Task directions
Extract the lines that carry the string "camera" from the listing.

[start of Task inputs]

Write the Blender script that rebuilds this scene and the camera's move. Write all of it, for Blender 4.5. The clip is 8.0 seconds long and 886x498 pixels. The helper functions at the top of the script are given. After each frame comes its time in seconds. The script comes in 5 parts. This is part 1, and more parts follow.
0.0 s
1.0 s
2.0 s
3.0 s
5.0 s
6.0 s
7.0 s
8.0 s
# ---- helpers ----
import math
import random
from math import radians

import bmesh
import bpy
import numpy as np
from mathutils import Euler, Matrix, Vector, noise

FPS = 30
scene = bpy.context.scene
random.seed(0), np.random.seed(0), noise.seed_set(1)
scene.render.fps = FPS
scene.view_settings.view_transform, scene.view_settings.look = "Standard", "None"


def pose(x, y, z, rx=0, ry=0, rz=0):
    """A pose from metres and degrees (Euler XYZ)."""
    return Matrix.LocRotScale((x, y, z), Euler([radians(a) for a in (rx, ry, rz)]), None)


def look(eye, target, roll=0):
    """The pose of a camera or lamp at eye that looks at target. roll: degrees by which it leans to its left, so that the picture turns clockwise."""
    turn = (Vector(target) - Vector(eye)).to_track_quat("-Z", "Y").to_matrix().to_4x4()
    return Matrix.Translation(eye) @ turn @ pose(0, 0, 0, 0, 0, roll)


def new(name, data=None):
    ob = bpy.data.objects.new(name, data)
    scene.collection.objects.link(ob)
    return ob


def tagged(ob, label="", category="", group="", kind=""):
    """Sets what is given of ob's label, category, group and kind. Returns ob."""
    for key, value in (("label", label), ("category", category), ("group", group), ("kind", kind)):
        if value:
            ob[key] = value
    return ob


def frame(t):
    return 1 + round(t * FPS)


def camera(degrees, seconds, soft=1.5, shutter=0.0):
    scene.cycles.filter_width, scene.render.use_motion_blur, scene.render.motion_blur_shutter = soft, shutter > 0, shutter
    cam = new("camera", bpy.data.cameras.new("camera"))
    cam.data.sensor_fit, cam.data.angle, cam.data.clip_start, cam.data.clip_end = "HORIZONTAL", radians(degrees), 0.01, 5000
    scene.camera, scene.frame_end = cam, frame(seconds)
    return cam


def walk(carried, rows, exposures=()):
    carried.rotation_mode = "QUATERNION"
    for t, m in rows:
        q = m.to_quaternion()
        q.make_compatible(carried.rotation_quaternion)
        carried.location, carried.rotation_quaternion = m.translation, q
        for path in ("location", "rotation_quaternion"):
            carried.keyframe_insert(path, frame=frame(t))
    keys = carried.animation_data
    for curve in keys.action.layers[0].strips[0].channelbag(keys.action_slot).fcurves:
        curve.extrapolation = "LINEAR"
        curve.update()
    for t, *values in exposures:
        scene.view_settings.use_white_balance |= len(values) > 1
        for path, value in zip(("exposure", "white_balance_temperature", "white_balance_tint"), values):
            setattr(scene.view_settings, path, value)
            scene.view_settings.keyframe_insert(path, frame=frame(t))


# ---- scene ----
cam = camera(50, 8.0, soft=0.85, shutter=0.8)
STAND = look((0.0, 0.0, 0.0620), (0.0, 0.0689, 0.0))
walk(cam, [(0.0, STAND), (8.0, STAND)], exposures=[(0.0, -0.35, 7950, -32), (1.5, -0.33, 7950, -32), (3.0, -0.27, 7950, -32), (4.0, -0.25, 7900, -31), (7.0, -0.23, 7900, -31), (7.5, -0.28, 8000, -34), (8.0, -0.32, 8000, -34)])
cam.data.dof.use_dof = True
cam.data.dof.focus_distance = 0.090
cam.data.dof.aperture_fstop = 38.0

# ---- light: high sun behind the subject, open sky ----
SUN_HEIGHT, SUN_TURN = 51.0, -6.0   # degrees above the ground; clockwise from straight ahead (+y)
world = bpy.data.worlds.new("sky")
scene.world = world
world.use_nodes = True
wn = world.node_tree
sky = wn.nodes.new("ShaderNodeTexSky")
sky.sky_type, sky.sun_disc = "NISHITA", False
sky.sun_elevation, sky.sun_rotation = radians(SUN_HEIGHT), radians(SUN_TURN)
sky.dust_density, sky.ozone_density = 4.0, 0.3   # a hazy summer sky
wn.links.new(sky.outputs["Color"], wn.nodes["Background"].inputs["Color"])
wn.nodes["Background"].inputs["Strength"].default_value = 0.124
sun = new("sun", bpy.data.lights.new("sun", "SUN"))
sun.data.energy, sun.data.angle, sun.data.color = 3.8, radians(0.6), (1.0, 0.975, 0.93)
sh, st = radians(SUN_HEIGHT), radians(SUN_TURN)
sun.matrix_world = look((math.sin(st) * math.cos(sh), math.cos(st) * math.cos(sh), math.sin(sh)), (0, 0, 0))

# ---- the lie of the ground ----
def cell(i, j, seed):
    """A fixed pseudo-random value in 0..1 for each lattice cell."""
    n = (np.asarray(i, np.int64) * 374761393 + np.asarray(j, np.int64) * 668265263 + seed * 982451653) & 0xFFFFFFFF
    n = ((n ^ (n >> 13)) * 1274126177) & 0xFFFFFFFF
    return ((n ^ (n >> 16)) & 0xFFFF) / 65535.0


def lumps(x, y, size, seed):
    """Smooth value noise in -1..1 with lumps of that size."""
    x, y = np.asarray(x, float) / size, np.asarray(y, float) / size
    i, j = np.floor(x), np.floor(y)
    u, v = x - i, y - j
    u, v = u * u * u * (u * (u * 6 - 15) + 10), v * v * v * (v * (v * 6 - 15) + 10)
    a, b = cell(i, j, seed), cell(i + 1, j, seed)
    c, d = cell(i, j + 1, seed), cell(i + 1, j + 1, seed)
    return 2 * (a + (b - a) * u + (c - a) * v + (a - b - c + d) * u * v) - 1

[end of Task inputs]
[start of Task inputs]

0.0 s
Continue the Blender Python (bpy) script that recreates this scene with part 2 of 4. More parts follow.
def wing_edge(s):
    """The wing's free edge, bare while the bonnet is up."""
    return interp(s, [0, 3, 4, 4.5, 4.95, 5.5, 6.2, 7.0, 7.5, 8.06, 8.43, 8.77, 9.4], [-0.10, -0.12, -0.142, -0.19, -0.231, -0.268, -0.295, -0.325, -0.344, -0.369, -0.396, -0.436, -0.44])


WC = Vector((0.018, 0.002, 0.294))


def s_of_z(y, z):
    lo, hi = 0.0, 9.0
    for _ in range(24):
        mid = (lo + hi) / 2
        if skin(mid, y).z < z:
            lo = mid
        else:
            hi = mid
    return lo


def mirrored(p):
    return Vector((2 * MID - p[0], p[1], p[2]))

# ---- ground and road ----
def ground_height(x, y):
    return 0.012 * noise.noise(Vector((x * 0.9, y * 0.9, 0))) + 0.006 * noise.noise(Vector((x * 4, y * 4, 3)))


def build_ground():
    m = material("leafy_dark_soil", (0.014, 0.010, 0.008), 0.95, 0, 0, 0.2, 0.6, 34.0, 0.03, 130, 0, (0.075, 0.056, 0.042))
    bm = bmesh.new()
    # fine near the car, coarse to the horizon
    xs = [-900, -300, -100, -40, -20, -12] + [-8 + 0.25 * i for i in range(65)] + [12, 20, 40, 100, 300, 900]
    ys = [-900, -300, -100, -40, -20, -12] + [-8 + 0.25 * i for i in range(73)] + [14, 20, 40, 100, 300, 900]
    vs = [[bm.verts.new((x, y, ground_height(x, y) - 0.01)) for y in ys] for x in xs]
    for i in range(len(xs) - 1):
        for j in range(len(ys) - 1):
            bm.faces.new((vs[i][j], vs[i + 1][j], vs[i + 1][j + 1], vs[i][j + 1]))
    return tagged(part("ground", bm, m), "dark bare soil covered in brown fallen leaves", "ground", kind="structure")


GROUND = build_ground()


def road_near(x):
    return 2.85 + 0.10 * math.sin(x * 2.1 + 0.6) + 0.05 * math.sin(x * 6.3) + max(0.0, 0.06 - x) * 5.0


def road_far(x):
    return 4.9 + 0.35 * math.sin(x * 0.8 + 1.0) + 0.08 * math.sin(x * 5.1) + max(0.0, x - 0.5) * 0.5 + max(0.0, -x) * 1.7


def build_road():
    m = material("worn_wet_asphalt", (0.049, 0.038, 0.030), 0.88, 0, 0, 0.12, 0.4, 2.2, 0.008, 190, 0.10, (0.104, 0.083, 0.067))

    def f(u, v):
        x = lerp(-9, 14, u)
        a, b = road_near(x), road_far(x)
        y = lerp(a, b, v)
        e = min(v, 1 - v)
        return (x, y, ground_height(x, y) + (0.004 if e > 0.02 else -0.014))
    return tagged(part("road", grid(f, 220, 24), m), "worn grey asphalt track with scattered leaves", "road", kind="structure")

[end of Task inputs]

Task response
Write the Blender script that rebuilds this scene and the camera's move. Write all of it, for Blender 4.5. The clip is 8.0 seconds long and 886x498 pixels. The helper functions at the top of the script are given. After each frame comes its time in seconds. The script comes in 5 parts. This is part 1, and more parts follow.
    """The pose of a camera or lamp at eye that looks at target. roll: degrees by which it leans to its left, so that the picture turns clockwise."""
def camera(degrees, seconds, soft=1.5, shutter=0.0):
    cam = new("camera", bpy.data.cameras.new("camera"))
    scene.camera, scene.frame_end = cam, frame(seconds)
cam = camera(50, 8.0, soft=0.85, shutter=0.8)